Su ve Sulama Bakanlığı’ndaki po­litika belirleyici makamlar da İslam öğretilerinin bu bilinci yükseltebile­ceği görüşüne katılıyor. Bakanlık, Ocak 2015’te; Almanya Federal Ekonomik İşbirliği ve Kalkınma Bakanlığı’nın (BMZ) desteği ve Al­man Uluslararası Kalkınma Ajansı (GIZ) işbirliği ile yaklaşık 1000 imam ve kadın görevlinin su tasar­rufu ve bilinci konusunda cemaatleri ile faydalı bir etkileşime girebilmesi için eğitilmesini öngören üç yıllık bir proje başlattı. Buna ek olarak devlet üniversitelerinin din eğitimi bölüm­lerinde bu konuda eğitim veren bir birim oluşturulacak ve üç ‘pilot’ cami “su tasarruflu cami”ye dö­nüştürülerek, bu camilerde yağmur suyu biriktirme ve suyu yeniden kul­lanabilme imkanı sağlanacak.

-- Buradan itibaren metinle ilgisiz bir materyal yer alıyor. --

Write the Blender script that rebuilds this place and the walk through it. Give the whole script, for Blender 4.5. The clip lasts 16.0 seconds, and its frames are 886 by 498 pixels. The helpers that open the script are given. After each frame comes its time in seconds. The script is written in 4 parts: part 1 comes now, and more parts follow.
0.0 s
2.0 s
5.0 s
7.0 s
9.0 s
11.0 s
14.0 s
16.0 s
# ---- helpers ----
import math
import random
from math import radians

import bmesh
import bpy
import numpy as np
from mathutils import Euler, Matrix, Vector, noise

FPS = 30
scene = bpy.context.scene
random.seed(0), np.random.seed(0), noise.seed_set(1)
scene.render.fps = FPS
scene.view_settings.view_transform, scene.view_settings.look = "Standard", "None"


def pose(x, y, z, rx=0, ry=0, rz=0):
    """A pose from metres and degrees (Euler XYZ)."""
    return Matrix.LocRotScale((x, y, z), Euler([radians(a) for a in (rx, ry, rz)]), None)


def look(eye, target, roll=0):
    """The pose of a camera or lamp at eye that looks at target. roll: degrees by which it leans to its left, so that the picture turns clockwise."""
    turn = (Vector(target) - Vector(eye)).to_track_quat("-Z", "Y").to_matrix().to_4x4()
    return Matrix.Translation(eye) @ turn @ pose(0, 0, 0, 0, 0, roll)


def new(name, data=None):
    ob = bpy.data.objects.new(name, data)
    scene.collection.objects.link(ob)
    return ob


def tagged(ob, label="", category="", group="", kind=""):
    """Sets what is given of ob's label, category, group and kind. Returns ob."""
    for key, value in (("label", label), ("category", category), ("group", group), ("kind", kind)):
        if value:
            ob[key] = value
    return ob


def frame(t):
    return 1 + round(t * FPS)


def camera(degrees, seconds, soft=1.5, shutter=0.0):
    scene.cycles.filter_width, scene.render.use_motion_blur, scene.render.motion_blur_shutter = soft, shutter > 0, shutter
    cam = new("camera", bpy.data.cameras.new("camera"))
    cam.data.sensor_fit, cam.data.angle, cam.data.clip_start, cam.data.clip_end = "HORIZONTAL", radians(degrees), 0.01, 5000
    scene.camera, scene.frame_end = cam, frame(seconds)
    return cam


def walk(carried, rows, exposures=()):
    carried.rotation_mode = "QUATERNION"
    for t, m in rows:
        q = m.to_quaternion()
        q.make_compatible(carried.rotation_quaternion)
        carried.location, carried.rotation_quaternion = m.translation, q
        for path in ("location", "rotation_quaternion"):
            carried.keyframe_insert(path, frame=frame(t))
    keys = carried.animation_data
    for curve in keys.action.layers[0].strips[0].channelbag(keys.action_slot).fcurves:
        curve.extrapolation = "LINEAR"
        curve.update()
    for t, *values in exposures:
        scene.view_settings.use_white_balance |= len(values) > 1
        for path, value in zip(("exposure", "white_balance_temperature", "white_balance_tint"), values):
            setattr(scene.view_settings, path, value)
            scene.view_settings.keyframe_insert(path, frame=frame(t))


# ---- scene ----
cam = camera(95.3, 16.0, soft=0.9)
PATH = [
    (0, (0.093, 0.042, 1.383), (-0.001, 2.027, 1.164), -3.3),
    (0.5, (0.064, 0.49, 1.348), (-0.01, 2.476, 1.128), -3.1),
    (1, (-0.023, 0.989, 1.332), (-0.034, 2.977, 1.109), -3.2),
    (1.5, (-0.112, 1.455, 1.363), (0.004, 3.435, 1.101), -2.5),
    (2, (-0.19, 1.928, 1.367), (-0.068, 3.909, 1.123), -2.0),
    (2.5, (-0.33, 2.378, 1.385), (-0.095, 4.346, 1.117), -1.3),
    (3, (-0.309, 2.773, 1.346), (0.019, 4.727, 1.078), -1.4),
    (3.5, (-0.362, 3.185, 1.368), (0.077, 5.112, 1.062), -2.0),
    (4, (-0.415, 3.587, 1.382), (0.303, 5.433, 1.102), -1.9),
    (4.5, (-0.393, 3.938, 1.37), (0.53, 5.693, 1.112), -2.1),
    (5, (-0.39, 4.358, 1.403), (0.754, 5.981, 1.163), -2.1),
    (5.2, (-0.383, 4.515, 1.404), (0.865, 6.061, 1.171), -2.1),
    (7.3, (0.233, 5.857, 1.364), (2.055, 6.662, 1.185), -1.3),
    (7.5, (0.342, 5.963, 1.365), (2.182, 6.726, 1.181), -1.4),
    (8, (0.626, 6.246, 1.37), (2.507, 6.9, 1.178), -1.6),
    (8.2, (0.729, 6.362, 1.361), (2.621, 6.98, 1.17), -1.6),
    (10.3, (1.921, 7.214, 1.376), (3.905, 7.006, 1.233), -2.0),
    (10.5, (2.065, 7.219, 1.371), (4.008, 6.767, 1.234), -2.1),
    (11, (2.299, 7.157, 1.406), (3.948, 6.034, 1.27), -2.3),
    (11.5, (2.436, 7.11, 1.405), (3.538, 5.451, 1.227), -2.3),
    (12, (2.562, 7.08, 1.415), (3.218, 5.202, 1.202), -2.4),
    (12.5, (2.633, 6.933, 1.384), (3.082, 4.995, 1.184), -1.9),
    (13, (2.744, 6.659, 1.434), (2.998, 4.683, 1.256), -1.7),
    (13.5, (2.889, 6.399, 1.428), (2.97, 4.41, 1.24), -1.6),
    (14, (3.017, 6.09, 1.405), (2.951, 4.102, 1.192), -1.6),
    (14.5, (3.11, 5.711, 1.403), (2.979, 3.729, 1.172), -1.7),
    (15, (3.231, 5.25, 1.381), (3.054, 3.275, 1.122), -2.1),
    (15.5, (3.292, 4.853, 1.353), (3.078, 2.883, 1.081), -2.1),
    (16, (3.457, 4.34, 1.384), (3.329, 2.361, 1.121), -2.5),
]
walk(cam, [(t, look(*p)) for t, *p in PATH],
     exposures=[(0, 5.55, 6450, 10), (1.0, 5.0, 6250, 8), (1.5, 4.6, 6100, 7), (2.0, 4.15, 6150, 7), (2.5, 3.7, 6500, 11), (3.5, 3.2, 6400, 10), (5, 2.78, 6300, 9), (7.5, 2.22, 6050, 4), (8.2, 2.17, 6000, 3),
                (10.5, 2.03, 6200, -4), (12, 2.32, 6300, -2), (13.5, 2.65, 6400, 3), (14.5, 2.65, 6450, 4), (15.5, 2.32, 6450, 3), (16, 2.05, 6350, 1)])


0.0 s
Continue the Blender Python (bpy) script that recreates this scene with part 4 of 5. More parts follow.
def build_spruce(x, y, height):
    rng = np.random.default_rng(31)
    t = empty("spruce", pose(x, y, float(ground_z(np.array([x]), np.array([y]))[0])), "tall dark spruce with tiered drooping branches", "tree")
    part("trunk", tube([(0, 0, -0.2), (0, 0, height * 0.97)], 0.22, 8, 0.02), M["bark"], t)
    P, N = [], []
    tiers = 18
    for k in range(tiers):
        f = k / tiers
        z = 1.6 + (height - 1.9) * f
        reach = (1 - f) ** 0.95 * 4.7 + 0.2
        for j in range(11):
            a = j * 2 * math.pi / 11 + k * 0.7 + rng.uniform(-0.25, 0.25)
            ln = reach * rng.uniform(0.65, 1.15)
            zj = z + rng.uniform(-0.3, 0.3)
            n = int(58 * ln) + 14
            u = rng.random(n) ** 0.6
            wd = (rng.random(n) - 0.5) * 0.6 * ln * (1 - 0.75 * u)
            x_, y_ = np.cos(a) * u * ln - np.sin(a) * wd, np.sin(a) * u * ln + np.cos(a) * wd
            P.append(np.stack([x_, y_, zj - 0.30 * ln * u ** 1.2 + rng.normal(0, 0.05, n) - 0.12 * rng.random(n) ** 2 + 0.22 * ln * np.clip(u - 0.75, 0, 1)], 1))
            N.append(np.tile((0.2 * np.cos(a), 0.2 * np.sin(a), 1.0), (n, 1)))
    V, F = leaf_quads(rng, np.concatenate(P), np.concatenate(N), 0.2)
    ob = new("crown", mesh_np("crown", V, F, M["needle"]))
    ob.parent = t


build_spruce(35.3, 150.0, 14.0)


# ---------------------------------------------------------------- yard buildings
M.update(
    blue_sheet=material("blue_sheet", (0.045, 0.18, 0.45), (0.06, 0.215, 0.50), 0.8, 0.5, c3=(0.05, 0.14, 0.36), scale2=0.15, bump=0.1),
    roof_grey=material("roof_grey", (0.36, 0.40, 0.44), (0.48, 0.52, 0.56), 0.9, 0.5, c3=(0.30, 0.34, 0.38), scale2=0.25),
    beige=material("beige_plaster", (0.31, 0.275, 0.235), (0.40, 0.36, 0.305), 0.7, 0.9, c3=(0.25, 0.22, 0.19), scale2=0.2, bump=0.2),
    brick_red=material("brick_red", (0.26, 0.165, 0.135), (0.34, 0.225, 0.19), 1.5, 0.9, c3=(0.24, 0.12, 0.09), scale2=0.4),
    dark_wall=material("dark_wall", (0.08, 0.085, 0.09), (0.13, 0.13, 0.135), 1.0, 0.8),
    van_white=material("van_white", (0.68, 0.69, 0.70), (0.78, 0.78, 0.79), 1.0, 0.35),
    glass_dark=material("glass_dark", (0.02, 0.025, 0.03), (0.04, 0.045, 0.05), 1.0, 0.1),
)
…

Ürdün vadisindeki Ebu Ubeyde Camii, bu camilerin ilk örneği.

Sızıntı ve Hırsızlık
Ürdün’de İslamdan su denetimi ve idaresi için de faydalanılıyor: 2013’te su hırsızlığı ve su kay­naklarının ve şebekelerinin kötü kullanılmasını yasaklayan bir fetva yayınlandı. Fetvada, su kaynakla­rına zarar vermenin ve rastgele su kuyusu açmanın bütün insanlığın ortak malı olan içme suyu rezervle­rini tehdit ettiği vurgulandı.
Yine de yasadışı borularla su hırsız­lığı Ürdün’de hâlâ önemli bir sorun. Hırsızlığın yanında su şebekelerin­deki sızıntılar da çözüm bekliyor. 2014 tarihli Mercy Corps raporuna göre devlet şebekelerine pompala­nan suyun %50’si hırsızlık ve sızıntı yüzünden kayboluyor. Sadece sızın­tı yüzünden 76 milyar litre su boşa akıyor. Bu miktar 2,6 milyon insa­nın yani Ürdün’ün mevcut nüfusu­nun üçte birinin yıllık ihtiyaçlarını karşılamaya yetiyor. Dahası yasadışı su kuyuları da bir sorun oluşturma­ya devam ediyor.
Din insanları suyu daha verimli kul­lanmaya yönlendirirken Ürdün’ün su kıtlığı sorununu uzun vadede tek başına çözemez. Sonuçta şebe­ke sızıntısı, hırsızlık, çağdışı altyapı ve yasadışı su kuyuları, ülkenin su rezervlerine yönelik çok daha bü­yük bir tehdit oluşturuyor.